Cracovie

  • Visite de Cracovie

    Il y a deux Cracovie, d’un côté la vieille ville presque inchangée depuis des siècles, car épargnée par les bombardements de la Seconde Guerre mondiale et le communisme, et, à côté, comme effacée, l’ancienne ville de Kazimierz.

    La vieille ville et son centre historique sont magnifiques, harmonieux malgré des styles architecturaux différents.  Les façades ont été nettoyées, les bâtisses restaurées et, avec ses rues pavées, cette ville-musée est en effervescence permanente avec plus de quatre millions de visiteurs chaque année et 130.000 étudiants universitaires.

    Le cœur de la ville est le Rynek, grande place du marché avec sa tour comme point de ralliement où vos pas vous ramènent toujours.  Tous les édifices entourant la place sont les témoins de la vie religieuse, économique et politique du Cracovie médiéval. 

     

    Au sud du Rynek, où que se tourne notre regard : des églises et basiliques, la riche religion catholique est bien présente.  Incontournable également la fameuse université Jagellone, l’une des plus anciennes d’Europe centrale avec son impressionnante cour intérieure.

     

    Plus loin, enfin, dominant la cité et la Vistule, la colline du Wavel avec sa cathédrale (lieu de couronnement des rois polonais jusqu’au XVIIe siècle), son château royal mêlant plusieurs styles architecturaux et ses deux tours d’artillerie.  C’est là que selon la légende un dragon avait élu domicile et terrorisait les habitants.  Un jeune cordonnier piégea la bête en lui offrant une peau de mouton cachant du soufre et du goudron.  Le dragon engloutit sa proie et assoiffé, but tellement d’eau qu’il éclata.

     

    A l’opposé de toutes ces richesses historiques et culturelles, l’ancienne ville de Kazimierz paraît bien calme.

    Elle abrita depuis la fin du moyen-âge jusqu’en 1941 une communauté juive importante.  Sur 250.000 habitants, un quart était de confession juive et ce quartier comptait 7 synagogues.  Il reste aujourd’hui à Cracovie à peine 200 Juifs et la majorité des synagogues sont fermées au culte par manque d’effectifs.  Mais on peut encore voir des cimetières et des restaurants traditionnels yiddish.
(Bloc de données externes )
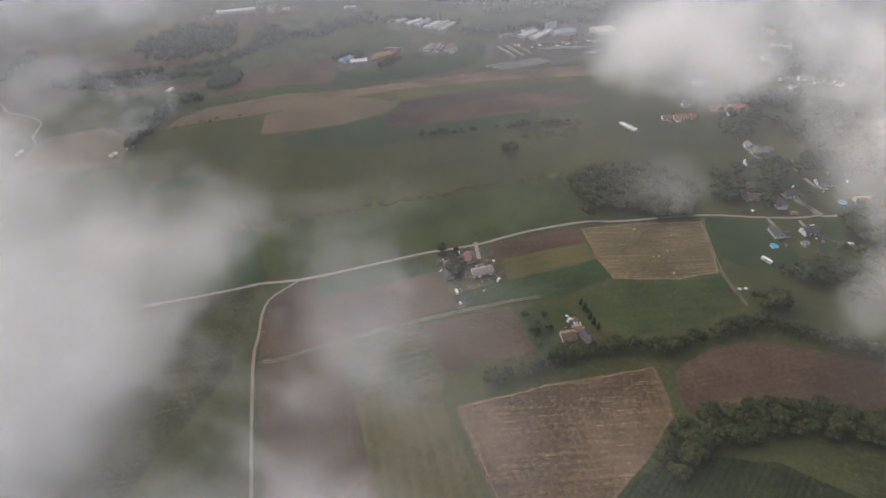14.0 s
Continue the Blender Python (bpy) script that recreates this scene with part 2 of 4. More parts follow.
def smooth_line(pts, step=6.0):
    """Points along a soft curve through the given ones."""
    pts = [Vector(p) for p in pts]
    full = [2 * pts[0] - pts[1], *pts, 2 * pts[-1] - pts[-2]]
    out = []
    for p0, p1, p2, p3 in zip(full, full[1:], full[2:], full[3:]):
        k = max(1, int((p2 - p1).length / step))
        for i in range(k):
            t = i / k
            out.append(0.5 * (2 * p1 + (p2 - p0) * t + (2 * p0 - 5 * p1 + 4 * p2 - p3) * t * t + (3 * p1 - p0 - 3 * p2 + p3) * t**3))
    return out + [pts[-1]]


def strip(bm, line, off, width, z):
    rng = random.Random(len(line))
    rows = []
    for i, p in enumerate(line):
        d = (line[min(i + 1, len(line) - 1)] - line[max(i - 1, 0)]).normalized()
        s = Vector((-d.y, d.x))
        w = width * rng.uniform(0.9, 1.1) / 2
        q = p + s * off
        rows.append((bm.verts.new((q.x + s.x * w, q.y + s.y * w, z)), bm.verts.new((q.x - s.x * w, q.y - s.y * w, z))))
    for (a, b), (c, d) in zip(rows, rows[1:]):
        bm.faces.new((b, d, c, a))


def ribbon(name, pts, width, ruts=False):
    """A road, or a track of two wheel ruts with grass between."""
    line = smooth_line(pts)
    bm = bmesh.new()
    if ruts:
        strip(bm, line, -0.8, 0.6, 0.62)
        strip(bm, line, 0.8, 0.6, 0.62)
    else:
        strip(bm, line, 0, width, 0.66 if name == "road" else 0.64)
    label = "narrow pale asphalt country road" if name in ("road", "motorway", "village_street", "driveway") else "two-rut dirt farm track with grass between" if ruts else "dusty gravel farm track"
    return tagged(part(name, bm, M["road" if name in ("road", "motorway", "village_street", "driveway") else "track"]), label, "road", kind="structure")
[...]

    En 1941, l’administration nazie chassa les Juifs du ghetto de Kazimierz pour les entasser sur un kilomètre carré de l’autre côté de la Vistule dans le quartier Podgoze.  Là, des murs furent dressés (il en subsiste quelques ruines) autour du ghetto A pour les valides aptes au travail et du ghetto B pour les enfants de moins de six ans, les vieillards et les malades.  Ceux-là seront tués sur place par les nazis.

     

    L’endroit était proche des usines où devaient travailler les Juifs pendant la guerre et c’est comme eux, à pied, que nous parcourons le chemin jusqu’à la fabrique d’Oskar Schindler, rendu célèbre par le film de Spielberg.  Cette usine abrite aujourd’hui deux musées : Cracovie sous l’occupation et le Mocak (musée d’art contemporain).

     

    Sur la place Bohoteran Getta, 70 chaises en métal symbolisent le départ précipité de cette population pour les camps. 

     

    Plus loin encore, un peu à l’extérieur de la ville, nous pénétrons avec émotion sur le site de Plaszow.  Il ne reste presque rien de ce camp de concentration où furent transférés les Juifs qui avaient survécu à la liquidation du ghetto le 13 mars 1943 : quelques fragments de tombes juives (le camp avait été bâti sur un cimetière et les stèles démolies), la villa du chef du camp (celui-là même qui abat comme des lapins les prisonniers dans la liste de Schindler), une tombe plus récente et une petite stèle.  On dirait plutôt un parc, on croise un monsieur qui promène son chien, un couple avec un landau.  De l’autre côté de la colline, surplombant la Vistule, se dresse un haut monument commémoratif : quatre personnages debout, leurs cœurs comme arrachés de la pierre grise, têtes baissées.

    J’ai aussi le cœur arraché lorsque, me retournant, j’aperçois le spectacle désolant des grues et des chaînes de magasins avec leurs enseignes agressives.  Ils me semblent bien seuls et oubliés, ces fantômes de prisonniers face à la ville moderne qui gagne du terrain autour d’eux et non loin des richesses et des dorures de la vieille ville de Cracovie.